Ken Bamberger

UC Berkeley

Kenneth A. Bamberger is The Rosalinde and Arthur Gilbert Foundation Professor of Law at the University of California, Berkeley. He is Faculty co-Director of the Berkeley Center for Law and Technology (BCLT) and of the Berkeley Institute for Jewish Law and Israel Studies, and is a core faculty member of the Berkeley Center for Law and Business (BCLB).

Prof. Bamberger is an expert on technology policy, government regulation, and corporate compliance, in both the United States and Europe. At Berkeley, he teaches Administrative Law, the First Amendment (Speech and Religion), Privacy Compliance, and the Law and Technology Writing Workshop.

For his book, Privacy on the Ground: Driving Corporate Behavior in the United States and Europe (MIT Press), Bamberger and his co-author, Berkeley I-School Prof. Deirdre Mulligan, were awarded the Privacy Leadership Award from the International Association of Privacy Professionals. His current research involves platform content moderation and privacy behaviors; government’s use of AI/Machine-Learning systems, the promise of zero-knowledge proofs (ZKPs) for law, and Jewish law’s privacy contributions.

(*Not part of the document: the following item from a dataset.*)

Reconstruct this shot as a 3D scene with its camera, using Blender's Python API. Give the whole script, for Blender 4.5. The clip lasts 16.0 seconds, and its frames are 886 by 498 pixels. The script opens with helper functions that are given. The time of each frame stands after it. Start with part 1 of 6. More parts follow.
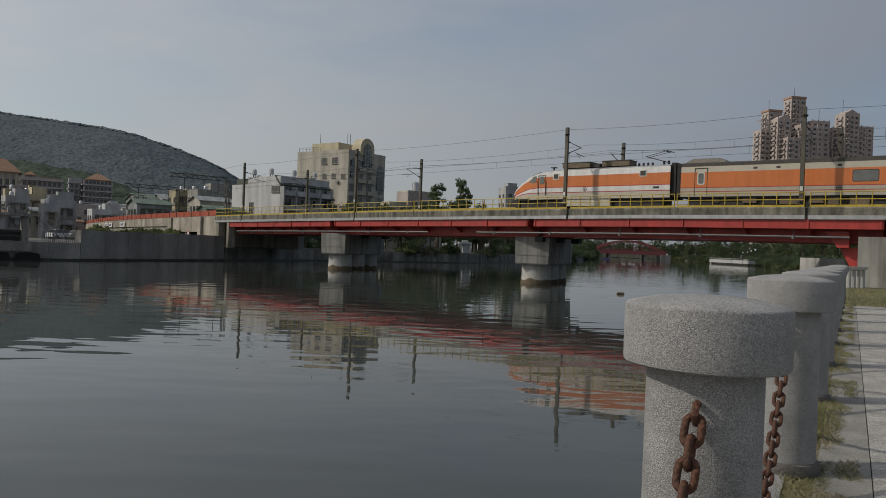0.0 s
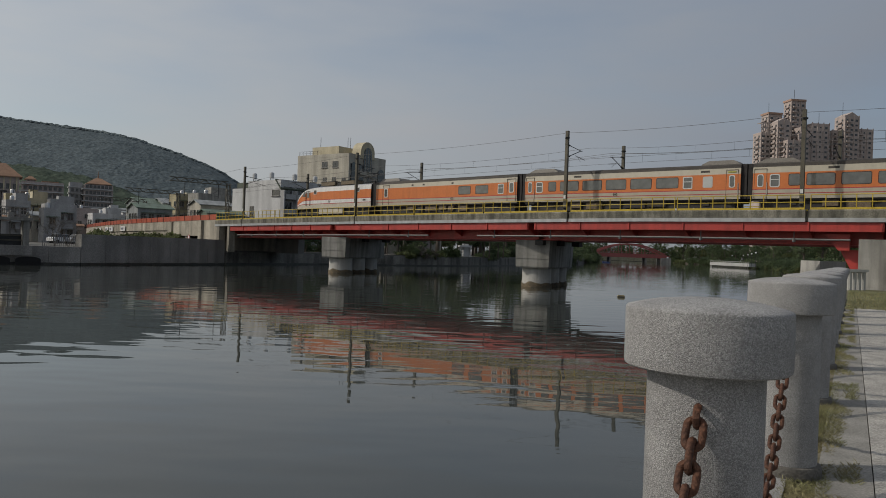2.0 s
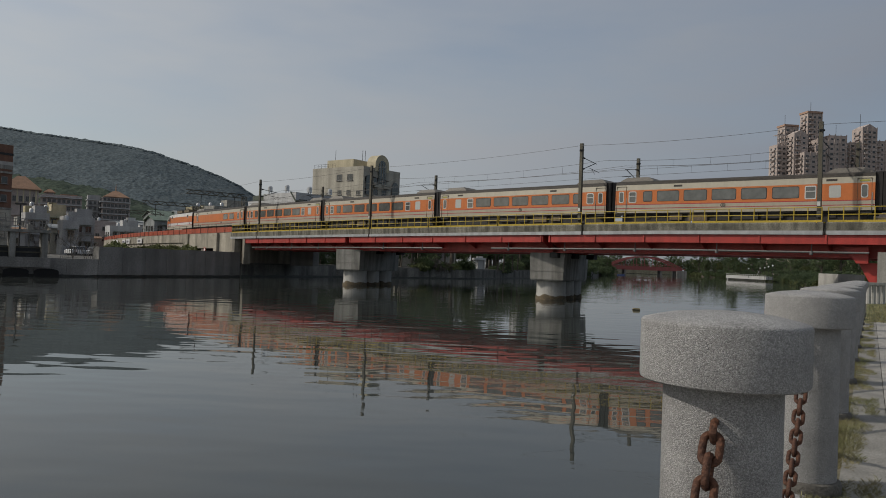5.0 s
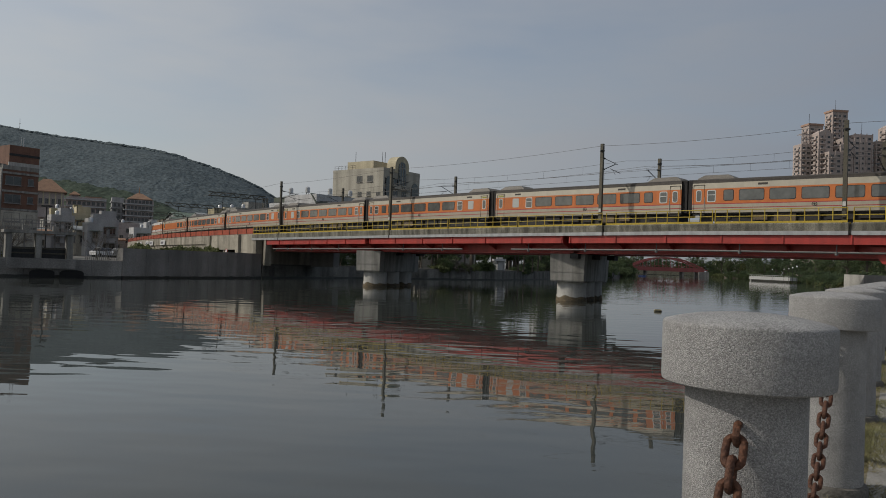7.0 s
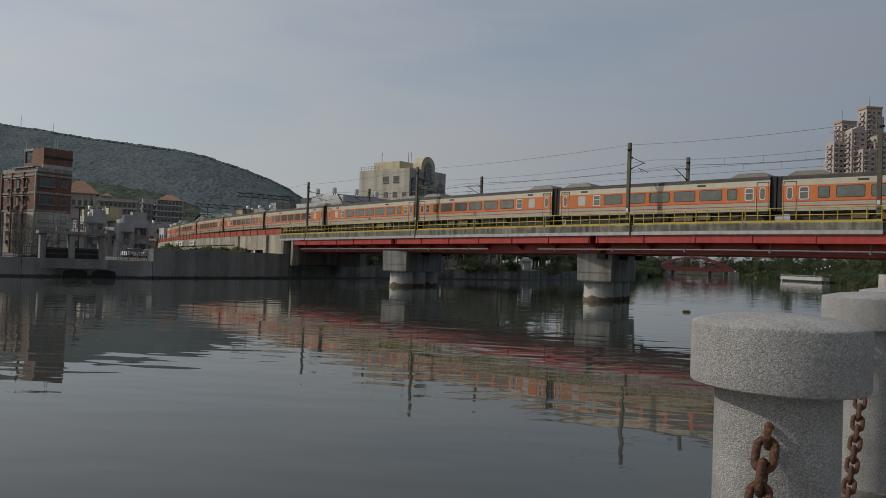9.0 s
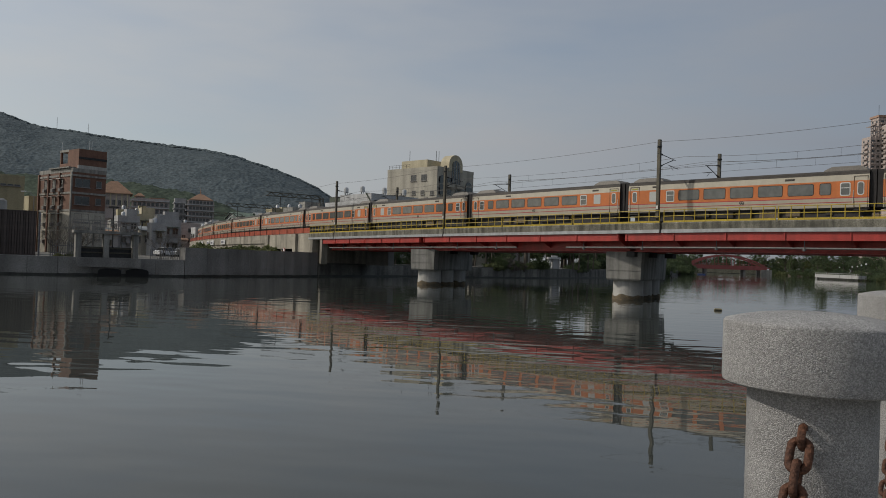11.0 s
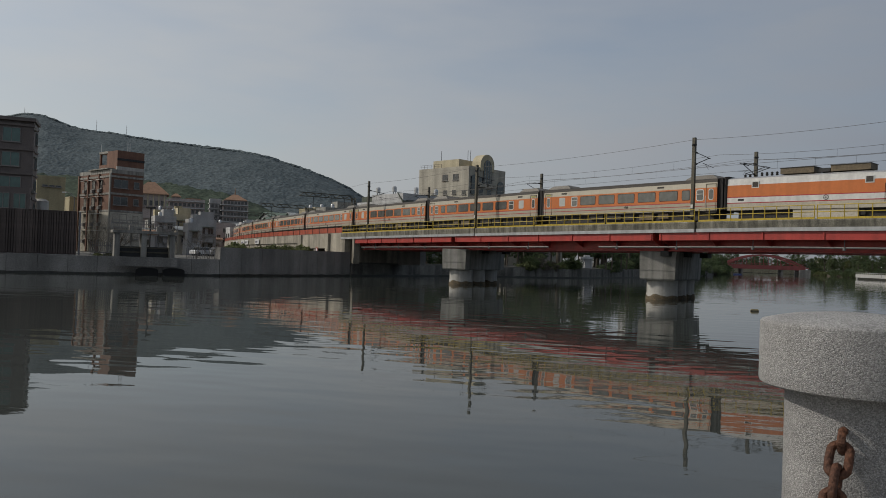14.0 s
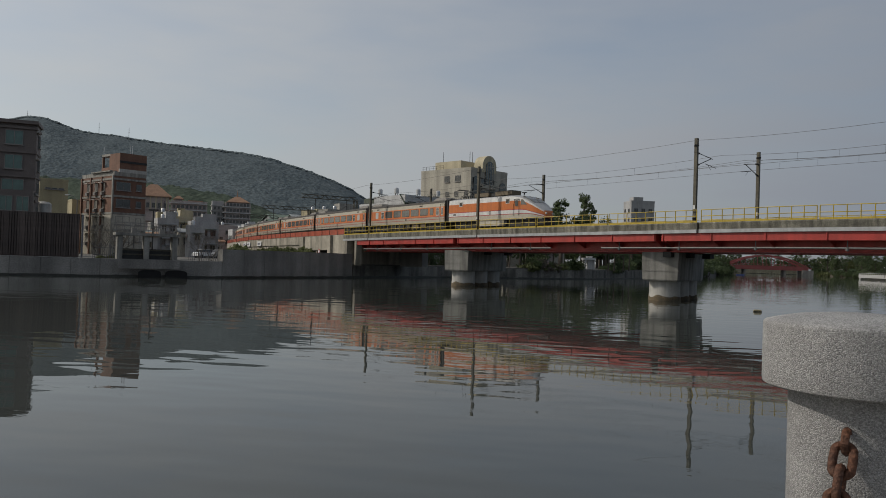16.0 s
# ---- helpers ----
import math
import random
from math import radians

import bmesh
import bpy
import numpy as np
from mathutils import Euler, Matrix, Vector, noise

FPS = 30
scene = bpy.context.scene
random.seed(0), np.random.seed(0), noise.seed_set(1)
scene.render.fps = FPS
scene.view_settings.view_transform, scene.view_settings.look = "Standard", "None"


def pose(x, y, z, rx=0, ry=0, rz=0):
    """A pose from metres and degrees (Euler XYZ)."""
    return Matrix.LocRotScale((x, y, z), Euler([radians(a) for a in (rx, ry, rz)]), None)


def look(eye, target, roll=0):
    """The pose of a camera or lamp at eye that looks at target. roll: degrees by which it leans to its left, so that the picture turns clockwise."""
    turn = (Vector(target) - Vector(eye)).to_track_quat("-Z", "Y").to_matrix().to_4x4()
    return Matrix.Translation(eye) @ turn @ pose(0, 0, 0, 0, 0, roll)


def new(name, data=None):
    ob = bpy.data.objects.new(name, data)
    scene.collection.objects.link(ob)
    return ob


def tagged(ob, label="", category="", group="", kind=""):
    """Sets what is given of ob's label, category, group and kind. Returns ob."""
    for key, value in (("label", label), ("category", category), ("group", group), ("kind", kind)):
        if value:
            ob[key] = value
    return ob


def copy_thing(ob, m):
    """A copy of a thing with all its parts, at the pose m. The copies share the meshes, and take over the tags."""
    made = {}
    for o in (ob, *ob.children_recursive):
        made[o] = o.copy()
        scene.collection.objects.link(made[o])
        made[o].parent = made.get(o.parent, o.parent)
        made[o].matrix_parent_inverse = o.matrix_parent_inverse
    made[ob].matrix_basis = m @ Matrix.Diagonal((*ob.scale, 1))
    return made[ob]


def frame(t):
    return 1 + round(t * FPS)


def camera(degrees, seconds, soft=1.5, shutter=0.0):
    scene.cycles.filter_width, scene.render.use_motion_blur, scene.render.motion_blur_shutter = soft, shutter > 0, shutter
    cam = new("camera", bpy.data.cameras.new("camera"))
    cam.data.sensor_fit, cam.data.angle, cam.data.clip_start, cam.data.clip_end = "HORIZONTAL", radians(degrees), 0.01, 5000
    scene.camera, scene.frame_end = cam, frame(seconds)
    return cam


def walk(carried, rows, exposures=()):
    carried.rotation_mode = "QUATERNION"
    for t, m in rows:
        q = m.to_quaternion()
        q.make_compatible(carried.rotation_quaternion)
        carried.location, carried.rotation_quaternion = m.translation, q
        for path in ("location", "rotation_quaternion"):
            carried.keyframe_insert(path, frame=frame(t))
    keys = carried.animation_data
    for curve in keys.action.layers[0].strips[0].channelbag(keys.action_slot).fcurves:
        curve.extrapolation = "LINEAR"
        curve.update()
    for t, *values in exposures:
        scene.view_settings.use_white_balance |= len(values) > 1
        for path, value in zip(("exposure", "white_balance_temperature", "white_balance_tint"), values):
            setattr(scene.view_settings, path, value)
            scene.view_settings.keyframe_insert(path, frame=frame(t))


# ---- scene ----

EYE = (0.0, 0.0, 3.05)


def aim(yaw, pitch, roll):
    """Camera pose on its tripod: yaw to the left, pitch up, roll, in degrees."""
    y, p = radians(yaw), radians(pitch)
    way = Vector((-math.sin(y) * math.cos(p), math.cos(y) * math.cos(p), math.sin(p)))
    return look(EYE, Vector(EYE) + way * 10, roll)


cam = camera(62.23, 16.0, soft=0.9)
walk(cam, [(t, aim(a, b, c)) for t, a, b, c in [
    (0.0, 0.02, -0.183, 2.199), (0.5, 0.07, -0.161, 2.2), (1.0, 0.04, -0.1, 2.16), (1.5, 0.055, -0.017, 2.13),
    (2.0, 0.06, 0.085, 2.08), (2.5, 0.17, 0.341, 2.08), (3.0, 0.23, 0.601, 2.06), (3.5, 0.444, 0.772, 2.08),
    (4.0, 0.85, 0.881, 2.15), (4.2, 0.96, 0.935, 2.15), (6.5, 2.079, 1.054, 2.12), (7.0, 2.755, 1.057, 2.09),
    (7.5, 3.279, 1.011, 2.04), (8.0, 3.84, 0.993, 2.03), (8.5, 4.358, 0.98, 2.036), (9.0, 4.788, 0.99, 2.045),
    (11.5, 7.556, 0.727, 1.96), (12.0, 8.123, 0.684, 1.985), (12.5, 8.611, 0.657, 2.0), (13.0, 8.993, 0.641, 2.02),
    (13.5, 9.269, 0.636, 1.995), (14.0, 9.425, 0.669, 1.985), (14.5, 9.528, 0.712, 1.946), (15.0, 9.583, 0.708, 1.92),
    (15.5, 9.594, 0.727, 1.86), (16.0, 9.605, 0.775, 1.821)]])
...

Bamberger graduated from Harvard Law School, where he was President of the Harvard Law Review. Before coming to Berkeley Law, he clerked for federal appeals court Judge Amalya L. Kearse and U.S. Supreme Court Justice David H. Souter, served as a Bristow Fellow in the Office of the United States Solicitor General, and was an associate, and then counsel, at the Wilmer Hale firm in Washington DC.

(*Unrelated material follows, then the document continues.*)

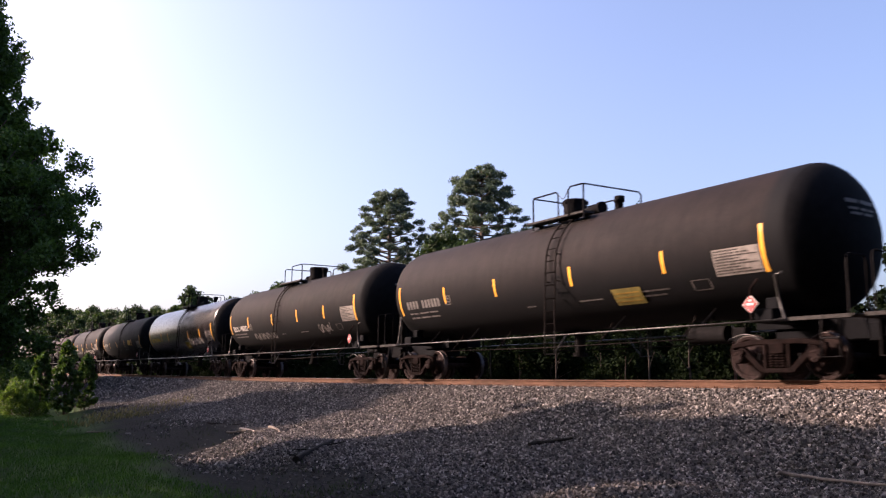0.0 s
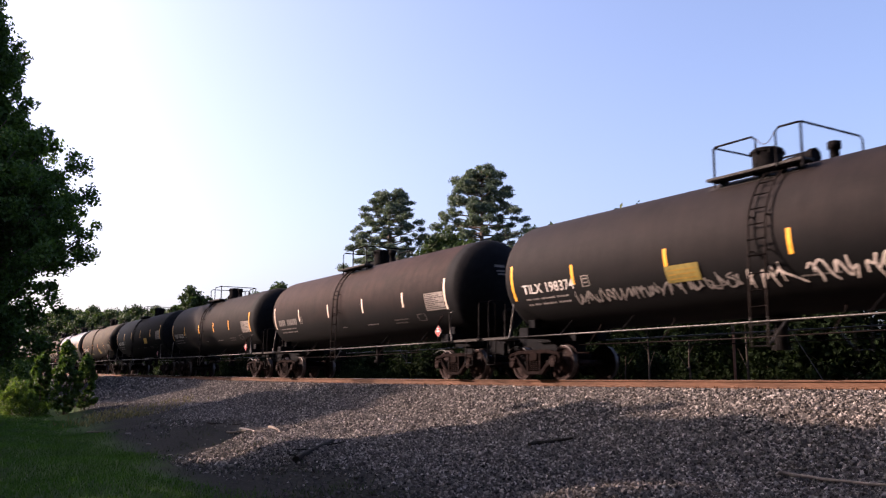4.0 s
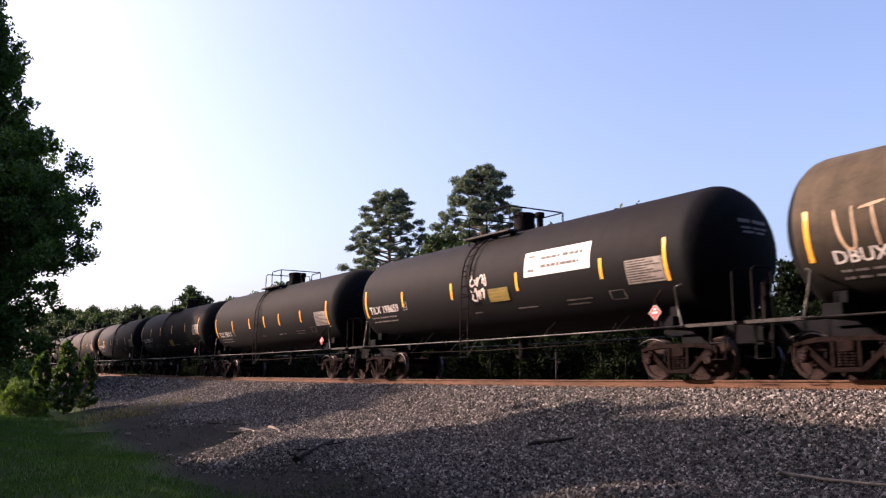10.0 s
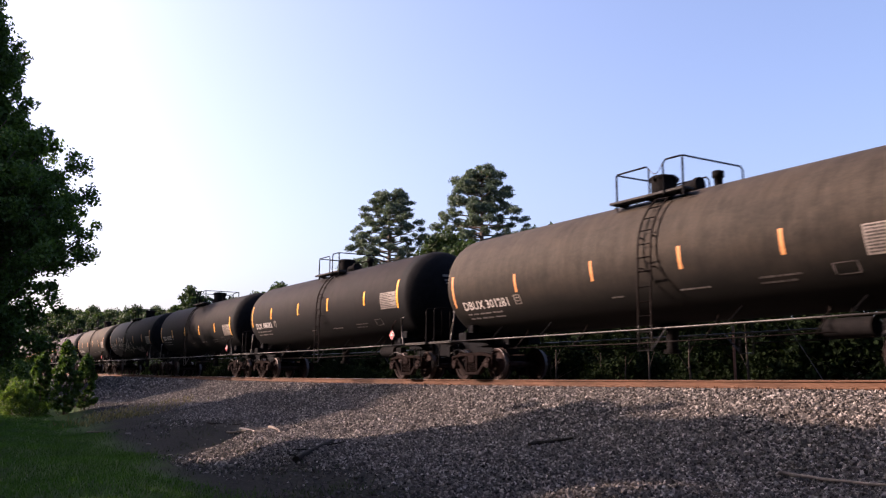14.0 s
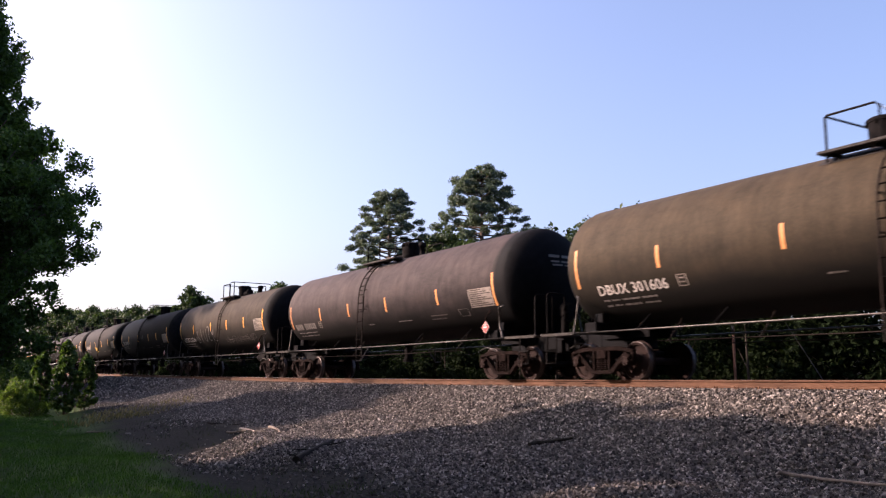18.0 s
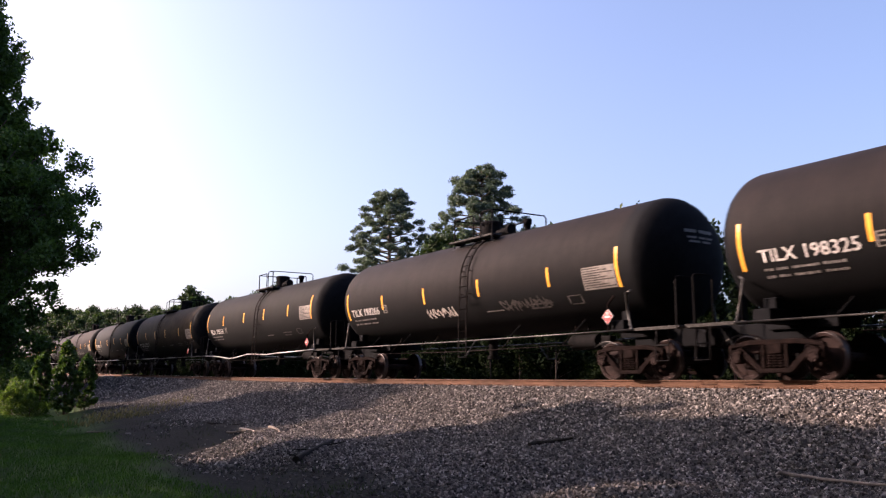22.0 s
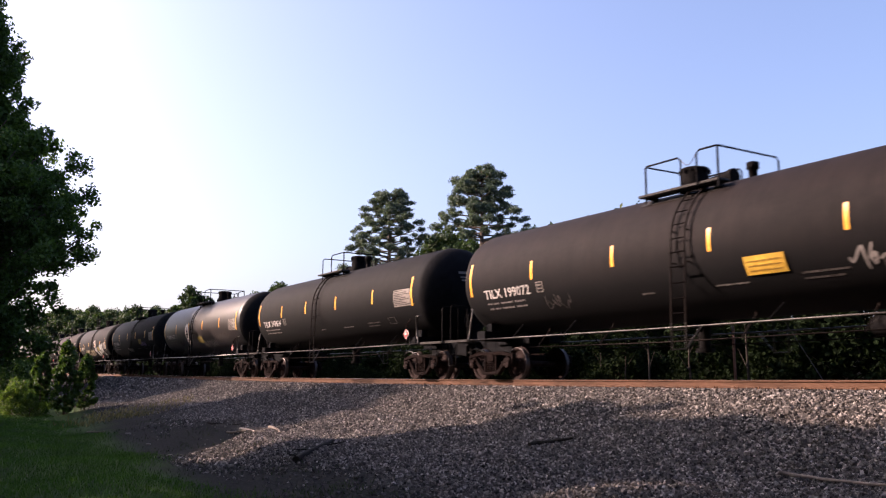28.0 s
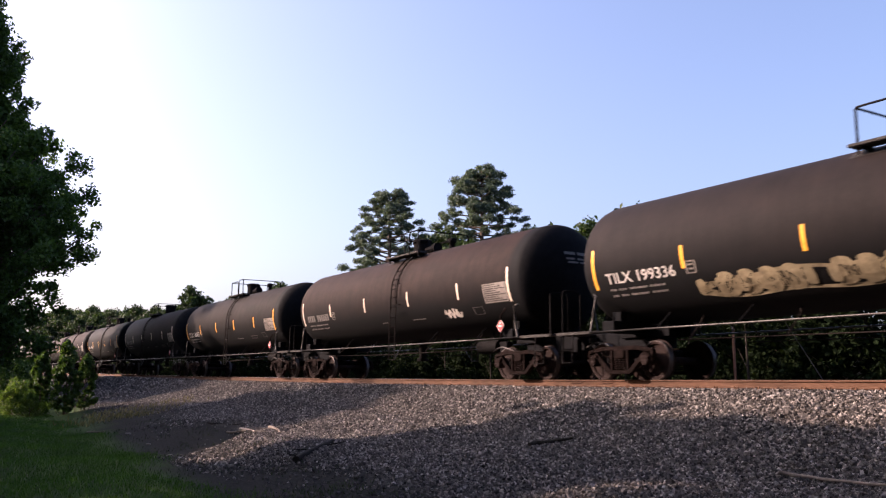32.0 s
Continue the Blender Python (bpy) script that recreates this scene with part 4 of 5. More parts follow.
def place(k):
    """The car k's distance behind the first; one car is longer than the rest."""
    return k * PITCH + (0.0 if k < 20 else 0.415 if k == 20 else 0.83)


def car_pose(s):
    y, z = float(line_y(s)), float(line_z(s))
    dy = float(line_y(s + 3) - line_y(s - 3)) / 6
    dz = float(line_z(s + 3) - line_z(s - 3)) / 6
    return pose(s, y, z, 0, -math.degrees(math.atan(dz)), math.degrees(math.atan(dy)))


def motions():
    for k, car in enumerate(CARS):
        walk(car, [(t, car_pose(front(t) - place(k - 1))) for t in range(33)])
    # wheels roll without slipping; all sets on the train turn alike
    for s, sets in WHEELSETS.items():
        rows = []
        for f in range(961):
            t = f / 30
            rows.append((t, pose(s * 0.889, 0, 0.457) @ Matrix.Rotation((front(t) - front(0)) / 0.457, 4, "Y")))
        walk(sets[0], rows)
        lead = sets[0].animation_data
        for w in sets[1:]:
            w.rotation_mode = "QUATERNION"
            w.animation_data_create().action = lead.action
            w.animation_data.action_slot = lead.action_slot


# ================= plants =================
def leaf_cloud(name, centres, radii, n, size, mat, seed, flat=1.0, shell=0.55):
    """Many small leaves round limb ends: clumps at the centres, thicker towards their outside."""
    r = np.random.default_rng(seed)
    centres, radii = np.asarray(centres, float), np.asarray(radii, float)
    w = radii ** 2
    idx = r.choice(len(centres), n, p=w / w.sum())
    d = r.normal(size=(n, 3))
    d /= np.linalg.norm(d, axis=1)[:, None]
    k = r.uniform(shell, 1.0, n) ** 0.8 * r.uniform(0.75, 1.08, n)
    p = centres[idx] + d * (radii[idx] * k)[:, None] * np.array([1, 1, flat])
    a = r.normal(size=(n, 3))
    a /= np.linalg.norm(a, axis=1)[:, None]
    b = np.cross(a, r.normal(size=(n, 3)))
    b /= np.linalg.norm(b, axis=1)[:, None]
    sz = size * r.uniform(0.6, 1.3, n)[:, None]
    q = np.stack([p - a * sz, p + b * sz * 0.55, p + a * sz, p - b * sz * 0.55], 1).reshape(-1, 3)
    f = np.arange(4 * n).reshape(n, 4)
    return mesh_np(name, q, f, mat)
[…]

Outside the law school, Prof. Bamberger serves on the advisory boards of the Future of Privacy Forum and the Israel Institute, and the Board of Directors of the Leo Baeck Institute. From 2017-2020, he was selected for the U.S. Department of Commerce-European Commission list of arbitrators developed as part of the EU-U.S. Privacy Shield Framework.

In Israel, Prof. Bamberger is affiliated as a Cyber Law Scholar at Hebrew University’s Federmann Cyber Security Research Center. He previously served as Visiting Professor at Tel Aviv University Law School, and Visiting Fellow at the Shalom Hartman Institute in Jerusalem, He is a founding board member of the Israel Tech Policy Institute.